What works and what does not? Very quickly, where a general idea is applied, as is too often the case amongst foreign assistance programs, where you take one thing, one model and attempt to distribute it across the board, it does not work. The notion of cooperation has been a total failure. There are supposedly 85 private farmer associations, i.e., cooperatives, in Albania, that I have identified, but in reality they cannot be found, except for one or two. And where they do exist, it appears to be a family that has organized itself for purposes of seeking developmental credits and assistance. There is a need for development generated by local level decision-making processes and a need to separate rural developmental assistance from its formal governmental ties.

Discussion

Question: To what extent is the increase in value of the Albanian currency tied to informal export of petroleum products to the former Yugoslavia?

Question: When experts come from abroad for brief visits and the compensation of the experts' expenses vis-à-vis their Albanian counterparts is about on the order of 100 to 1, is this the most effective way of providing technical assistance or are there perhaps other alternatives?

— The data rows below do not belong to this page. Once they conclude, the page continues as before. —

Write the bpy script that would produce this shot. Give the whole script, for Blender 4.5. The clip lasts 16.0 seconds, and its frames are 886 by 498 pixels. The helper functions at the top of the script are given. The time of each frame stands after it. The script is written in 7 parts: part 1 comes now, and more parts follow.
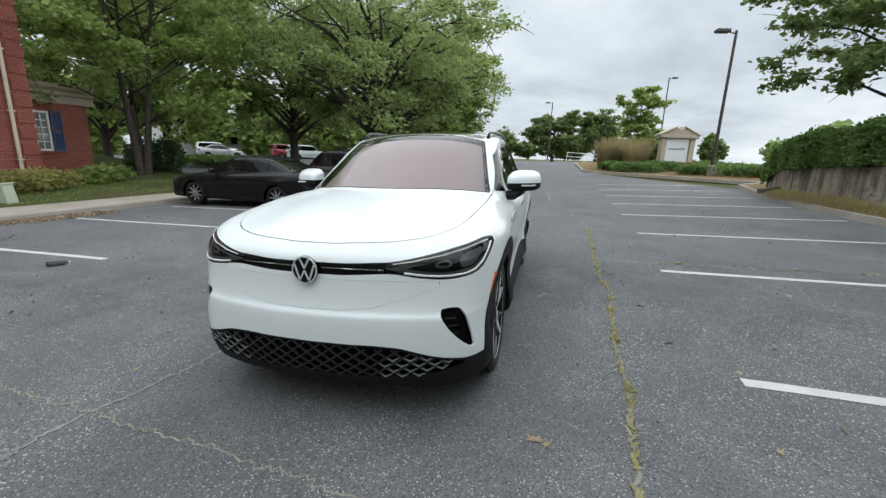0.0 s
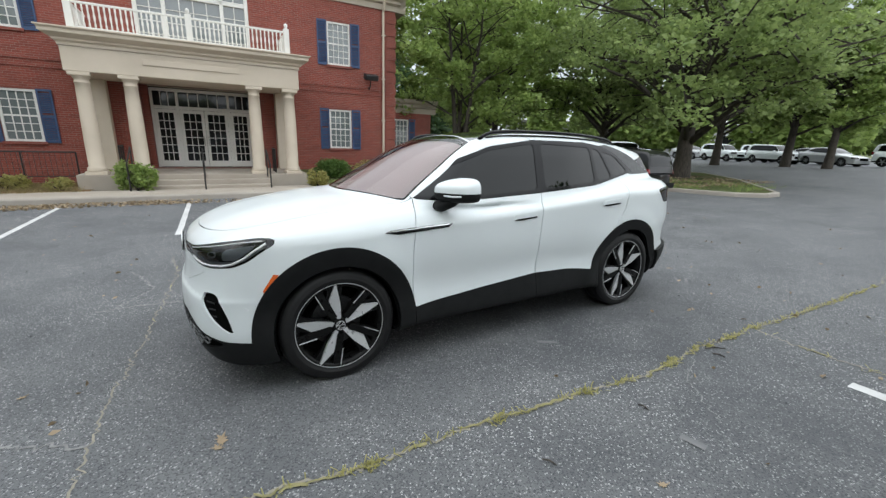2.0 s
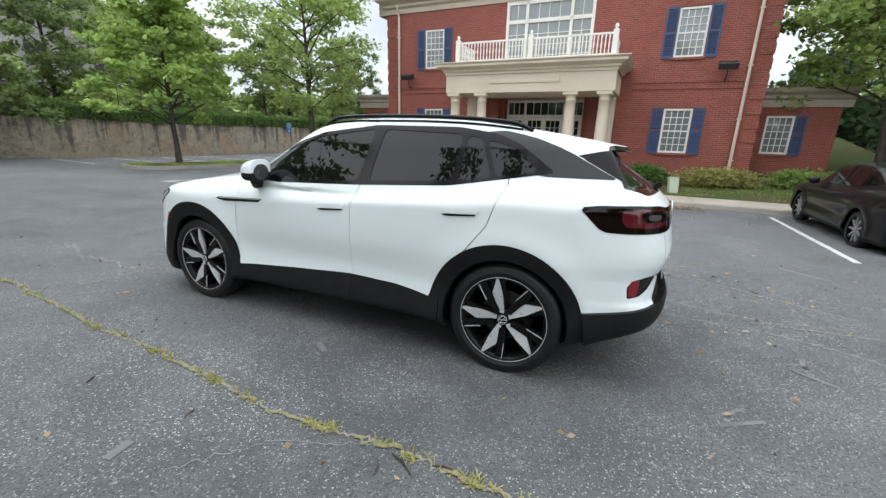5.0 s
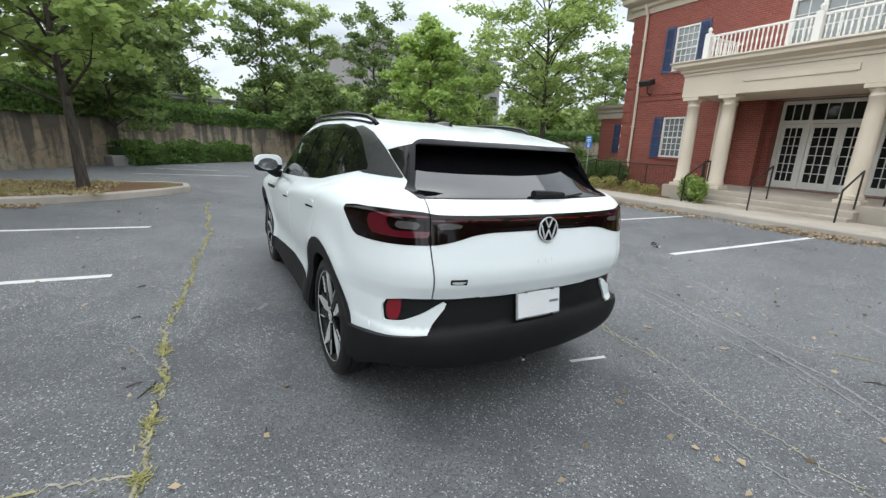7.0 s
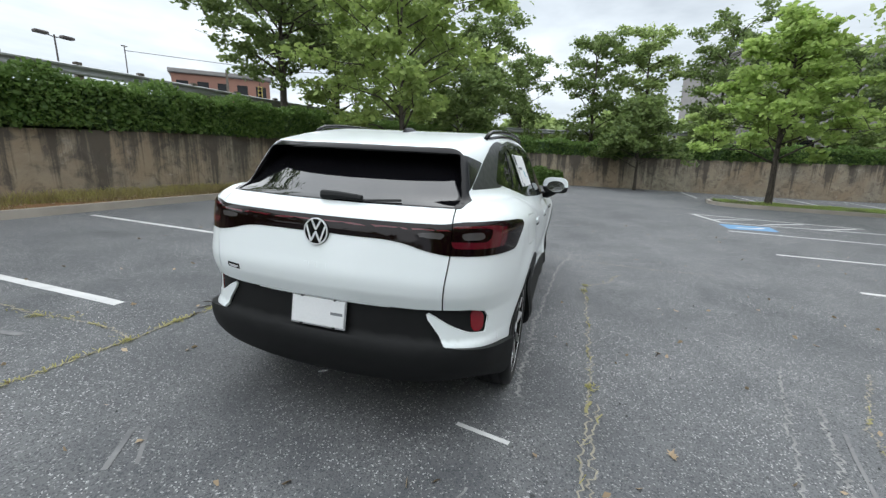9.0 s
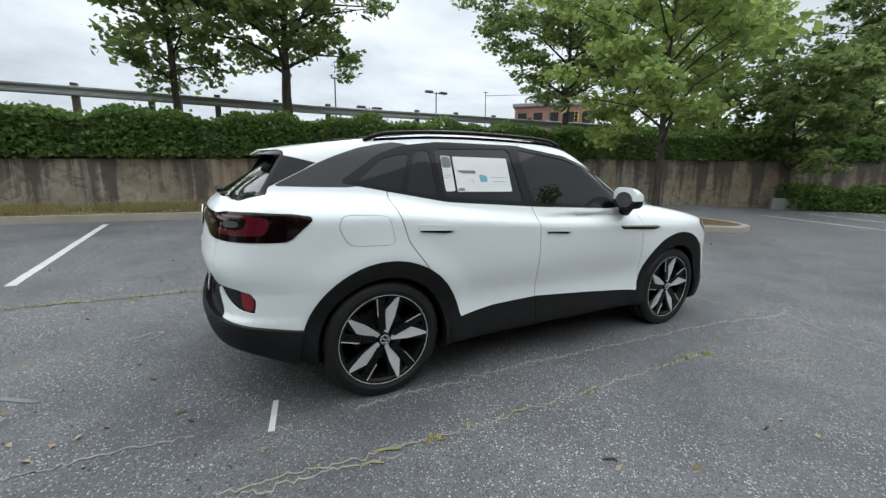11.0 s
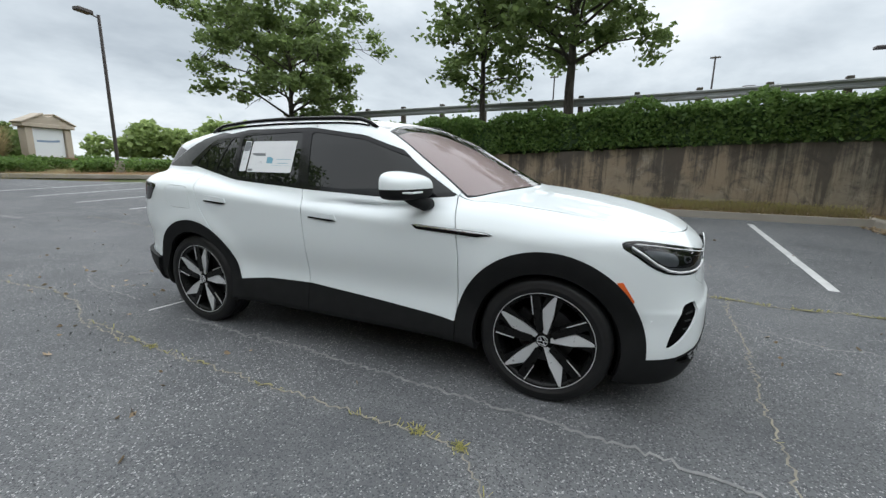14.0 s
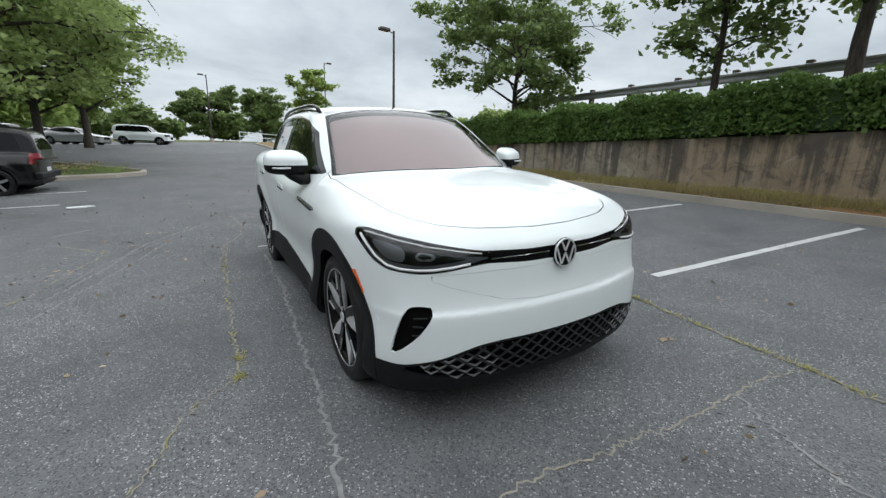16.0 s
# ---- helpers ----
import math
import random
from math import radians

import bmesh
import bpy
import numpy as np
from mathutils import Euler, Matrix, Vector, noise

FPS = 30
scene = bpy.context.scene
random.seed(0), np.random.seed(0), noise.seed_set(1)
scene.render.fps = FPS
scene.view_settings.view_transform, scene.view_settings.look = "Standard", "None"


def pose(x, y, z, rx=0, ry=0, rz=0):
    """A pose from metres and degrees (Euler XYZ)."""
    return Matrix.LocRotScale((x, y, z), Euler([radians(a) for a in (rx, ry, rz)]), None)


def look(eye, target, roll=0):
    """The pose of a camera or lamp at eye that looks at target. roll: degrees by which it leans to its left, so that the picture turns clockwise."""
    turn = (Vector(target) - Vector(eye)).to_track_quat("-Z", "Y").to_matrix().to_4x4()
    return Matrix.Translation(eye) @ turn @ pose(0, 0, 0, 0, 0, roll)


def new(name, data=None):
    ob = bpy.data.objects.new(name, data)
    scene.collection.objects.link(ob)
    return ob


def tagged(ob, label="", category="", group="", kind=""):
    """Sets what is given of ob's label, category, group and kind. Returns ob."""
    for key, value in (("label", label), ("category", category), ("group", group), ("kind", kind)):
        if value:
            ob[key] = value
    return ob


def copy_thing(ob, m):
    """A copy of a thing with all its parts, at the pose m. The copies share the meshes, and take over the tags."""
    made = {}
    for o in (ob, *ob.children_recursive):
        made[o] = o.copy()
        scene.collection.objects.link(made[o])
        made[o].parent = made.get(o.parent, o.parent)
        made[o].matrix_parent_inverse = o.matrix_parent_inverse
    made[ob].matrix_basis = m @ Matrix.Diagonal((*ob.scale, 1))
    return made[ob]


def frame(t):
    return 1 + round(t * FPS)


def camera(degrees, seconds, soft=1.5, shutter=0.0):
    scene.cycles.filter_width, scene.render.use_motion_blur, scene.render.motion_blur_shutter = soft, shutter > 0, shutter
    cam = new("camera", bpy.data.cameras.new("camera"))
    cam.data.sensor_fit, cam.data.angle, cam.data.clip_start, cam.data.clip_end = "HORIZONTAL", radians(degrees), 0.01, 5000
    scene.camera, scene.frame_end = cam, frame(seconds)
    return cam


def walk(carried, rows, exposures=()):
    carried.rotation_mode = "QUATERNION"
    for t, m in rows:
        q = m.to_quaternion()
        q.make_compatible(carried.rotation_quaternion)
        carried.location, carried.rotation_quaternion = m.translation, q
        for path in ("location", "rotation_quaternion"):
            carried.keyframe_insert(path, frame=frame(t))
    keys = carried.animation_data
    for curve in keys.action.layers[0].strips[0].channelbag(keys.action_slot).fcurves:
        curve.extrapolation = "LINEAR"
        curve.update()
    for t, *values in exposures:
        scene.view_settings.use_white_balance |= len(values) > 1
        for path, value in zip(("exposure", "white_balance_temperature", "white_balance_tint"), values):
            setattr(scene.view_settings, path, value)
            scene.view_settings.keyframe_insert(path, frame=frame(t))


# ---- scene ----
cam = camera(94.9, 16.0, soft=1.4)

# the lot slopes down towards the building; its own frame is turned against true up
UP = Vector((0.0368, 0.004, 1)).normalized()
EX = (Vector((1, 0, 0)) - UP * UP.x).normalized()
EY = UP.cross(EX)
LOT = Matrix((EX, EY, UP)).to_4x4()

PATH = [
    (0, (1.164, -3.931, 1.376), (0.673, -2.043, 0.937), 0.05),
    (0.5, (1.822, -3.619, 1.388), (0.953, -1.871, 0.951), 0.32),
    (1, (2.389, -3.184, 1.415), (1.188, -1.649, 0.967), 0.49),
    (1.5, (2.903, -2.651, 1.427), (1.435, -1.372, 0.971), 0.81),
    (2, (3.267, -2.044, 1.450), (1.590, -1.059, 0.982), 0.86),
    (2.5, (3.536, -1.375, 1.466), (1.714, -0.700, 0.990), 1.10),
    (3, (3.647, -0.681, 1.473), (1.740, -0.317, 0.990), 1.27),
    (3.5, (3.700, 0.014, 1.475), (1.761, 0.076, 0.989), 1.44),
    (3.7, (3.677, 0.294, 1.448), (1.738, 0.236, 0.960), 1.53),
    (4.4, (3.524, 1.238, 1.434), (1.637, 0.779, 0.947), 1.85),
    (5.1, (3.165, 2.106, 1.409), (1.410, 1.277, 0.922), 2.16),
    (5.8, (2.650, 2.888, 1.396), (1.105, 1.714, 0.909), 2.49),
    (6, (2.481, 3.069, 1.404), (1.010, 1.803, 0.920), 2.63),
    (6.5, (2.009, 3.506, 1.421), (0.761, 2.020, 0.939), 2.93),
    (7, (1.461, 3.782, 1.411), (0.491, 2.099, 0.934), 3.04),
    (7.5, (0.835, 3.985, 1.411), (0.199, 2.149, 0.938), 3.12),
    (8, (0.211, 4.039, 1.398), (-0.048, 2.110, 0.935), 3.11),
    (8.5, (-0.448, 4.029, 1.413), (-0.302, 2.086, 0.963), 3.38),
    (9, (-1.086, 3.901, 1.408), (-0.537, 2.028, 0.972), 3.19),
    (9.5, (-1.672, 3.656, 1.423), (-0.747, 1.934, 1.000), 2.83),
    (10, (-2.213, 3.286, 1.411), (-0.965, 1.778, 0.999), 2.55),
    (10.2, (-2.398, 3.086, 1.411), (-1.028, 1.678, 1.002), 2.35),
    (10.9, (-2.964, 2.323, 1.407), (-1.270, 1.303, 0.996), 1.85),
    (11.6, (-3.308, 1.448, 1.400), (-1.431, 0.843, 0.985), 1.34),
    (12.3, (-3.439, 0.529, 1.397), (-1.492, 0.341, 0.978), 0.84),
    (12.5, (-3.461, 0.247, 1.384), (-1.507, 0.177, 0.962), 0.81),
    (13, (-3.399, -0.398, 1.377), (-1.458, -0.177, 0.948), 0.85),
    (13.5, (-3.248, -1.074, 1.364), (-1.365, -0.564, 0.924), 0.59),
    (14, (-3.006, -1.715, 1.369), (-1.223, -0.930, 0.917), 0.37),
    (14.5, (-2.683, -2.298, 1.367), (-1.035, -1.267, 0.900), 0.15),
    (15, (-2.318, -2.790, 1.377), (-0.841, -1.530, 0.895), 0.08),
    (15.5, (-1.923, -3.207, 1.368), (-0.668, -1.733, 0.864), 0.11),
    (16, (-1.464, -3.537, 1.355), (-0.487, -1.873, 0.830), 0.15),
]
walk(cam, [(t, LOT @ look(eye, target, roll)) for t, eye, target, roll in PATH],
     [(0.0, 0.75), (2.0, 0.95), (2.5, 1.07), (3.5, 1.17), (7.0, 1.16), (9.0, 1.06), (10.2, 0.95), (12.5, 0.90), (14.5, 0.76), (16.0, 0.70)])

# ---------------------------------------------------------------- light
world = bpy.data.worlds.new("overcast_sky")
scene.world = world
world.use_nodes = True


def link(tree, a, b):
    tree.links.new(a, b)


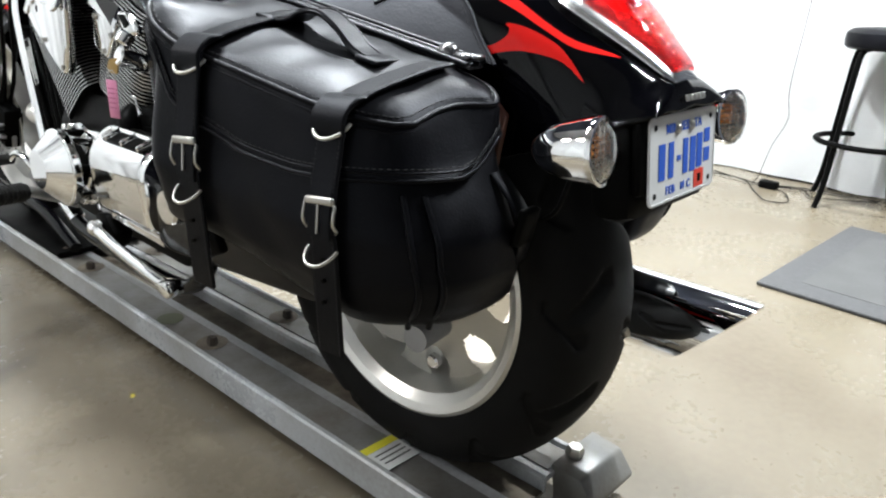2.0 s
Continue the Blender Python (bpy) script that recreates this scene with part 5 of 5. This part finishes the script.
for ys in (0.168, -0.038):
    path = [(-0.225, ys, lid_top(-0.225, ys) + 0.0035), (-0.245, ys, lid_top(-0.245, ys) + 0.006), (-0.27, ys, lid_top(-0.27, ys) + 0.0075), (-0.34, ys, lid_top(-0.34, ys) + 0.0065), (XO - 0.003, ys, bag_z(0.752, XO, ys)), (XO - 0.0145, ys, bag_z(0.738, XO, ys))]
    path += [side_at(ys, h, o) for h, o in ((0.70, 0.015), (0.66, 0.014), (0.62, 0.012), (0.58, 0.011))]
    hang = Vector(path[-1])
    path += [tuple(hang + Vector((0.002 * k, 0.0, -0.032 * k))) for k in (1, 2, 3)] + [tuple(hang + Vector((0.010, 0.002, -0.128)))]
    band = smooth_path(path, 7)
    strap = gpart("strap", sweep(band, strip(0.036, 0.0048)), LEATHER, None, "black leather strap with punched holes", 30)
    thread = bmesh.new()
    for p, q in zip(band, band[1:]):
        n = max(1, int((q - p).length / 0.006))
        for k in range(n):
            a, b = p.lerp(q, k / n), p.lerp(q, (k + 0.6) / n)
            out = Vector((-0.0024, 0, 0.0004)) if a.z < bag_z(0.74, XO, ys) and a.x < XO - 0.002 else Vector((0, 0, 0.0026))
            for dy in (-0.0145, 0.0145):
                rod(a + out + Vector((0, dy, 0)), b + out + Vector((0, dy, 0)), 0.0006, n=4, bm=thread)
    tagged(gpart("stitching", thread, STITCH, strap), kind="stuff")
    keep = [(XO + 0.012, ys, lid_top(XO + 0.012, ys) + 0.009), (XO - 0.004, ys, bag_z(0.7575, XO, ys)), (XO - 0.0195, ys, bag_z(0.742, XO, ys)), (XO - 0.0200, ys, bag_z(0.722, XO, ys))]
    gpart("keeper", sweep(smooth_path(keep, 6), strip(0.044, 0.005)), LEATHER, strap, "folded leather strap keeper", 30)
    for h, w in ((0.735, 0.0215), (0.585, 0.019)):
        c = side_at(ys, h, 0.012)
        gpart("ring", tube([(c[0] - 0.017 * math.sin(a), ys + w * math.cos(a), c[2] - 0.016 * math.sin(a)) for a in [math.pi * i / 10 for i in range(11)]], 0.0021, 10, 3), STEEL, strap, "steel D ring")
    c = side_at(ys, 0.640, 0.0165)
    z, x = c[2], c[0]
    loop_pts = [(x, ys - 0.018, z + 0.004), (x - 0.003, ys - 0.021, z - 0.006), (x - 0.004, ys - 0.021, z - 0.018), (x + 0.003, ys - 0.018, z - 0.029), (x + 0.003, ys + 0.016, z - 0.029), (x - 0.004, ys + 0.019, z - 0.018), (x - 0.003, ys + 0.019, z - 0.006), (x, ys + 0.016, z + 0.004)]
    bk = gpart("buckle", tube(loop_pts, 0.0017, 10, 3, loop=True), STEEL, strap, "worn steel buckle")
    gpart("buckle_plate", box((x - 0.001, ys - 0.001, z + 0.006), (0.0055, 0.038, 0.009), 0.0025, Matrix.Rotation(radians(-4), 4, "X")), STEEL, bk)
    gpart("prong", rod((x - 0.002, ys, z + 0.003), (x - 0.005, ys, z - 0.030), 0.0015, n=8), STEEL, bk)
    gpart("strap_tongue", sweep(smooth_path([side_at(ys, 0.60 + 0.03 * k, 0.0145 + 0.0015 * math.sin(k * 1.4)) for k in range(4)], 5), strip(0.031, 0.004)), LEATHER, strap, "", 30)
    for k in range(4):
        q = Vector((hang.x - 0.0024, ys, bag_z(0.60, XO, ys, 0) - 0.026 * k))
        gpart("strap_hole", rod(q - Vector((0.0012, 0, 0)), q + Vector((0.002, 0, 0)), 0.0024, n=10), SATIN, strap)
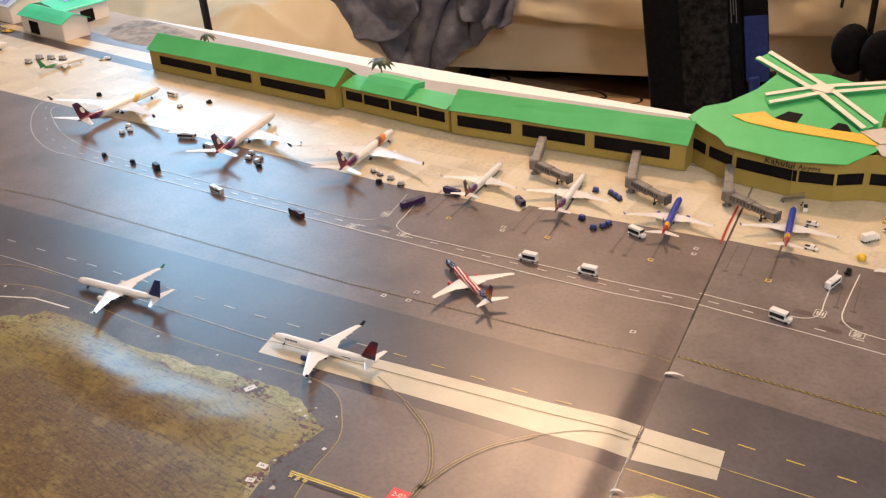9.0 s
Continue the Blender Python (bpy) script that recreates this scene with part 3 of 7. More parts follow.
for cx, cy, rx, ry, count, seed, ink, parent, layer in ((-0.093, -0.176, 0.016, 0.005, 170, 1, DIRT, mat_right, 7.6), (-0.090, -0.176, 0.012, 0.005, 190, 2, DARKDIRT, mat_right, 8.3), (-0.05, -0.200, 0.016, 0.005, 90, 3, DIRT, mat_right, 7.6), (-0.17, -0.200, 0.030, 0.007, 110, 4, DIRT, mat_right, 7.6),
                                               (0.035, -0.255, 0.010, 0.010, 110, 6, DIRT, mat_right, 7.6), (0.470, -0.140, 0.011, 0.007, 110, 8, SHOULDER, mat_right, 9.4), (0.44, -0.165, 0.014, 0.011, 90, 9, GRASS2, mat_right, 9.4),
                                               (-0.795, -0.319, 0.014, 0.008, 90, 21, DARKDIRT, mat_left, 9.3), (-0.864, -0.264, 0.014, 0.006, 80, 22, DARKDIRT, mat_left, 9.3), (-1.146, -0.299, 0.013, 0.006, 80, 23, DARKDIRT, mat_left, 9.3),
                                               (-1.189, -0.336, 0.012, 0.008, 80, 24, DARKDIRT, mat_left, 9.3), (-1.198, -0.380, 0.009, 0.011, 70, 25, DARKDIRT, mat_left, 9.3), (-0.780, -0.290, 0.008, 0.012, 70, 26, DARKDIRT, mat_left, 9.3)):
    soil_cluster(cx, cy, rx, ry, count, seed, ink, parent, layer)
LG = [(-1.19, -0.445), (-1.196, -0.378), (-1.206, -0.330), (-1.170, -0.296), (-1.126, -0.282), (-1.043, -0.280), (-0.969, -0.268), (-0.901, -0.257), (-0.846, -0.250), (-0.802, -0.256), (-0.770, -0.276), (-0.775, -0.315), (-0.765, -0.351), (-0.74, -0.42), (-0.70, -0.52), (-0.68, -0.585), (-1.18, -0.585)]
LEFT_EDGE = [(-1.25, -0.60), (-1.249, -0.433), (-1.283, -0.369), (-1.290, -0.307), (-1.245, -0.267), (-1.169, -0.251), (-1.012, -0.244), (-0.903, -0.231), (-0.826, -0.220), (-0.790, -0.226), (-0.766, -0.246), (-0.745, -0.275), (-0.735, -0.327), (-0.70, -0.43), (-0.66, -0.56)]
print_area("island_shoulder", smooth_line(LEFT_EDGE, False, 4) + [(-0.66, -0.598), (-1.25, -0.598)], SHOULDER2, mat_left, 5, "brown paved shoulder")
print_area("island_grass", ragged(LG, 0.006, 21), PALEFRINGE, mat_left, 6, "dry yellow-green grass at the island's edge")
cx, cy = -1.0, -0.44
print_area("island_grass", ragged([(cx + (x - cx) * 0.965, cy + (y - cy) * 0.91) for x, y in LG], 0.014, 22), GRASS2, mat_left, 7, "dull brown-green grass")
print_line("edge_line", LEFT_EDGE, 0.0011, OLDYELLOW, mat_left, 8, 4)
print_line("edge_line", [(x * 0.994 - 0.006, y * 1.02 - 0.003) for x, y in LEFT_EDGE[2:]], 0.0006, SMUDGE, mat_left, 8.4, 4)
print_line("white_kerb_line", [(-1.30, -0.47), (-1.265, -0.425), (-1.250, -0.398), (-1.286, -0.373), (-1.266, -0.307), (-1.200, -0.275), (-1.146, -0.267)], 0.0022, WHITE, mat_left, 9, 0)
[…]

Dervish:On the issue of the embargo and petroleum products, I do not know and cannot really answer that. There is a lot of trade going on in all the neighboring countries; the Former Yugoslav Republic of Macedonia, as we have to call it, as well as in Albania, Romania and Bulgaria, and some people are making profits out of that. But I think the fundamental reason why the lek as opposed to the ruble or the Ukrainian currency or the Romanian currency or whatever, held its value, was of course that there was a commitment by the central bank not to print money, and that was the whole centerpiece of the stabilization program. It was really the success of the stabilization program that made the lek a normal currency. One always takes the good things for granted, but it is a most important idea that a nation has a currency that is worth something and is not losing value by the day, as we can see also south of the U.S. border. That, I think, is the main thing.

The issue of donor overdose, it is a real problem everywhere, not only in Albania, but especially in Albania. And obviously good technical assistance is needed, but quite honestly not all of the experts in Donor City are really that good, and I have very often found out that some of the experts know less about the topic than an Albanian engineer who is working on the water supply system. The trouble is, we cannot pay an Albanian civil servant out of our consulting funds, because that would be a conflict of interest. I wish we could use half of the money we are spending on the foreign experts simply to supplement the salaries of the good Albanian engineers and accountants and so on, but we cannot. Obviously, the World Bank cannot be a paymaster to Albanian civil servants. What we really have to emphasize is training, not in the sense of bringing people over here for one year, because they stay. It has to be on-site training that takes place in Albania with short visits outside. I am pleased that my colleague noted that is what we did on the rural development project, which has worked very well. One has to bring in the foreign expert only when it is really necessary, and try to look very closely at the competence of the people who come. It is easier said than done.